Remember playing sports in high school? When a pat on the back from the coach could be the difference between being completely devastated about a bobbled ball in the outfield and encouraged that you "almost got the girl out at the plate"? When you were terrified by the coach who got up in your face and shoved your chest when he was mad at you for screwing up? Welcome to the lesson of bad touch and good touch.
Because an assistant coach has already resigned his position with the Roseville High School (California) swim team for some REALLY bad touching. He pulled a teenage girl out of the pool by her ponytail because he was angry that she'd done less than her best (resulting in what has been termed an "intentional disqualification"). Did you just grab your scalp at the mere thought?
It doesn't MATTER what the girl did wrong here, people. That was bad touch. That's why the coach is already gone, resigned before the school could can his sorry behind. But as it always does in the parenting world, the debate is raging on even with the guy out of the picture -- was this just some bad behavior or actual assault?

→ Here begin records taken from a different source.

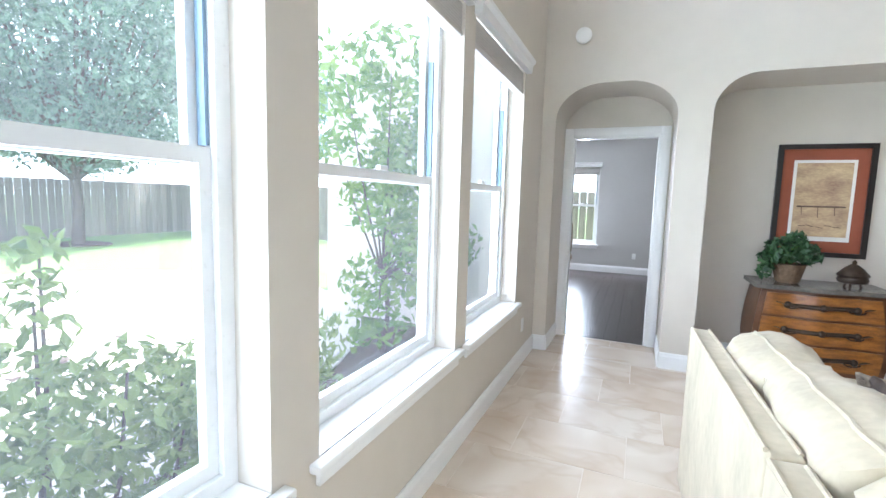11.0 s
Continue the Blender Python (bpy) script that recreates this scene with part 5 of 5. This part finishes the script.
ficus((6.02, 10.42, 0))
st = thing("staircase", "short dark-treaded stair with white risers and iron railing", "staircase", (8.0, 11.4, 0), 180)
for k in range(4):
    bm = bmesh.new()
    box(bm, 0.27 * k, 1.6, 0, 0.9, 0.18 * k, 0.18 * k + 0.15)
    part("riser", bm, TRIM, st)
    bm = bmesh.new()
    box(bm, 0.27 * k - 0.025, 1.6, 0.0, 0.92, 0.18 * k + 0.151, 0.18 * k + 0.18, 0.006)
    part("tread", bm, LEGWOOD, st, "dark wooden tread", 40)
bm = bmesh.new()
box(bm, -0.045, 0.045, -0.045, 0.045, 0.0, 1.15, 0.006, m=pose(-0.08, 0.85, 0)), lathe(bm, [(0.05, 1.15), (0.055, 1.18), (0.03, 1.22), (0.001, 1.25)], 12, (-0.08, 0.85, 0))
part("newel_post", bm, LEGWOOD, st, smooth=40)
bm = bmesh.new()
tube(bm, [(-0.08, 0.85, 1.08), (1.5, 0.85, 2.0)], 0.03, 8)
part("handrail", bm, LEGWOOD, st)
for k in range(9):
    bm = bmesh.new()
    x = 0.10 + 0.155 * k
    tube(bm, [(x, 0.85, 0.18 * min(4, 1 + int((x + 0.025) / 0.27))), (x, 0.85, 1.08 + (x + 0.08) * 0.582)], 0.009, 6)
    part("baluster", bm, IRON, st)

# ---- bedroom armchair ----
ac = thing("wing_armchair", "plaid upholstered wing armchair with white throw", "armchair", (-4.12, 13.3, 0), 150)
bm = bmesh.new()
box(bm, -0.34, 0.34, -0.36, 0.32, 0.24, 0.36, 0.02)
part("seat_frame", bm, CHECK, ac, smooth=40)
bm = bmesh.new()
cushion(bm, 0.56, 0.60, 0.15, pose(0, 0.06, 0.42), 0.2, 41)
part("seat_cushion", bm, CHECK, ac, smooth=60)
bm = bmesh.new()
cushion(bm, 0.62, 0.76, 0.18, pose(0, -0.32, 0.72, 82), 0.25, 42)
part("backrest", bm, CHECK, ac, smooth=60)
for s in (-1, 1):
    bm = bmesh.new()
    tube(bm, [(s * 0.34, -0.30, 0.56), (s * 0.36, 0.0, 0.58), (s * 0.36, 0.28, 0.57)], 0.075, 10)
    box(bm, s * 0.34 - 0.045, s * 0.34 + 0.045, -0.30, 0.28, 0.30, 0.56, 0.015)
    part("arm", bm, CHECK, ac, "rolled arm", 50)
    bm = bmesh.new()
    cushion(bm, 0.26, 0.46, 0.09, pose(s * 0.34, -0.22, 0.86, 90, 0, 90), 0.3, 43)
    part("wing", bm, CHECK, ac, smooth=60)
    for y in (-0.30, 0.27):
        bm = bmesh.new()
        tube(bm, [(s * 0.30, y, 0.25), (s * 0.32, y * 1.05, 0.14), (s * 0.31, y * 1.1, 0.0)], 0.03, 8, 0.016)
        part("leg", bm, LEGWOOD, ac, "dark cabriole leg", 50)
bm = bmesh.new()
prism(bm, [(0.16, 0.665), (0.47, 0.665), (0.475, 0.66), (0.475, 0.30), (0.462, 0.30), (0.455, 0.65), (0.16, 0.652)], -0.02, 0.26, lambda u, v, w: (u, w, v))
ob = finish("throw_blanket", bm, LINEN)
ob.matrix_world = pose(-4.12, 13.3, 0, 0, 0, 150)
tagged(ob, "white throw blanket draped over the armchair", "blanket")

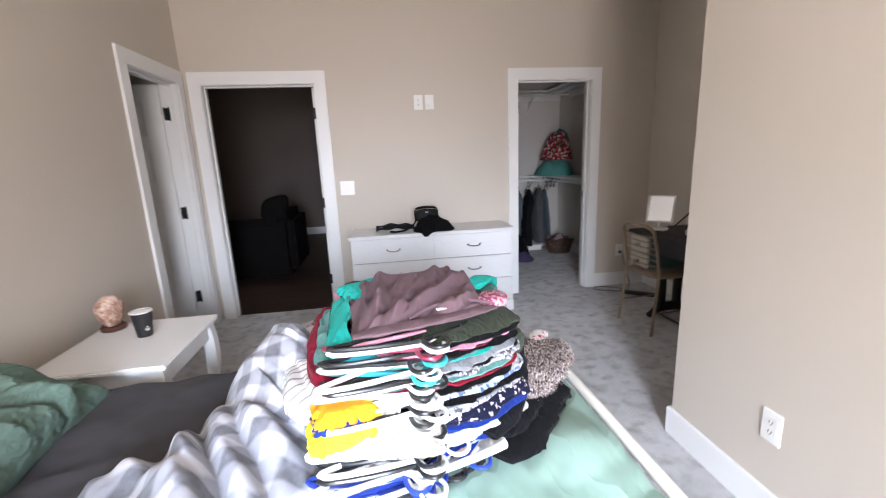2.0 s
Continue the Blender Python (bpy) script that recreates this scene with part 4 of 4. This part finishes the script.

I'm saddened that this is even up for debate. That visceral reaction you had to being pulled by a ponytail out of a pool makes it pretty clear that it's assault. But the fact that parents WOULD call it into question, that we've reached that point in society, makes me wonder if they missed the "good touch, bad touch" lecture in kindergarten.
To expect no touching -- ever -- between coach and kid is crazy. (For the record this has nothing to do with pedophilia. For all the stories about the creepy gym teacher with child porn loaded on his computer, we have hundreds, no, THOUSANDS of coaches who are all about teaching kids over touching kids.) It's not really feasible. The touching that comes when a coach steps in to teach a kid to say "choke up on the bat a little" or a pat on the shoulder as you walk off the field isn't just impossible to avoid, it's PART of school sports. It's "good" touch.
But discipline is not good touch. Discipline isn't physical in most classrooms. It shouldn't be physical in most gymnasiums (or pools). Coaches, while often employed by a school, don't seem to fit the same bill as teachers or administrators. They're interacting with kids after school hours, sometimes off school premises. And that more informal setting blurs the edges between "coach" and "parent," between "buddy" and "authority figure who has a responsibility to be a caregiver but also a disciplinarian." They have more leeway, and that leeway can get them in trouble.
So here's what IS feasible. Parents make up their darn minds about what constitutes good and bad touch with our kids. We can't just be talking about something sexual. It CAN'T be acceptable for a coach to grab a girl by her ponytail and have it written off as "bad behavior."
Would you allow a coach to physically discipline your child? Was this coach in the right or the wrong here?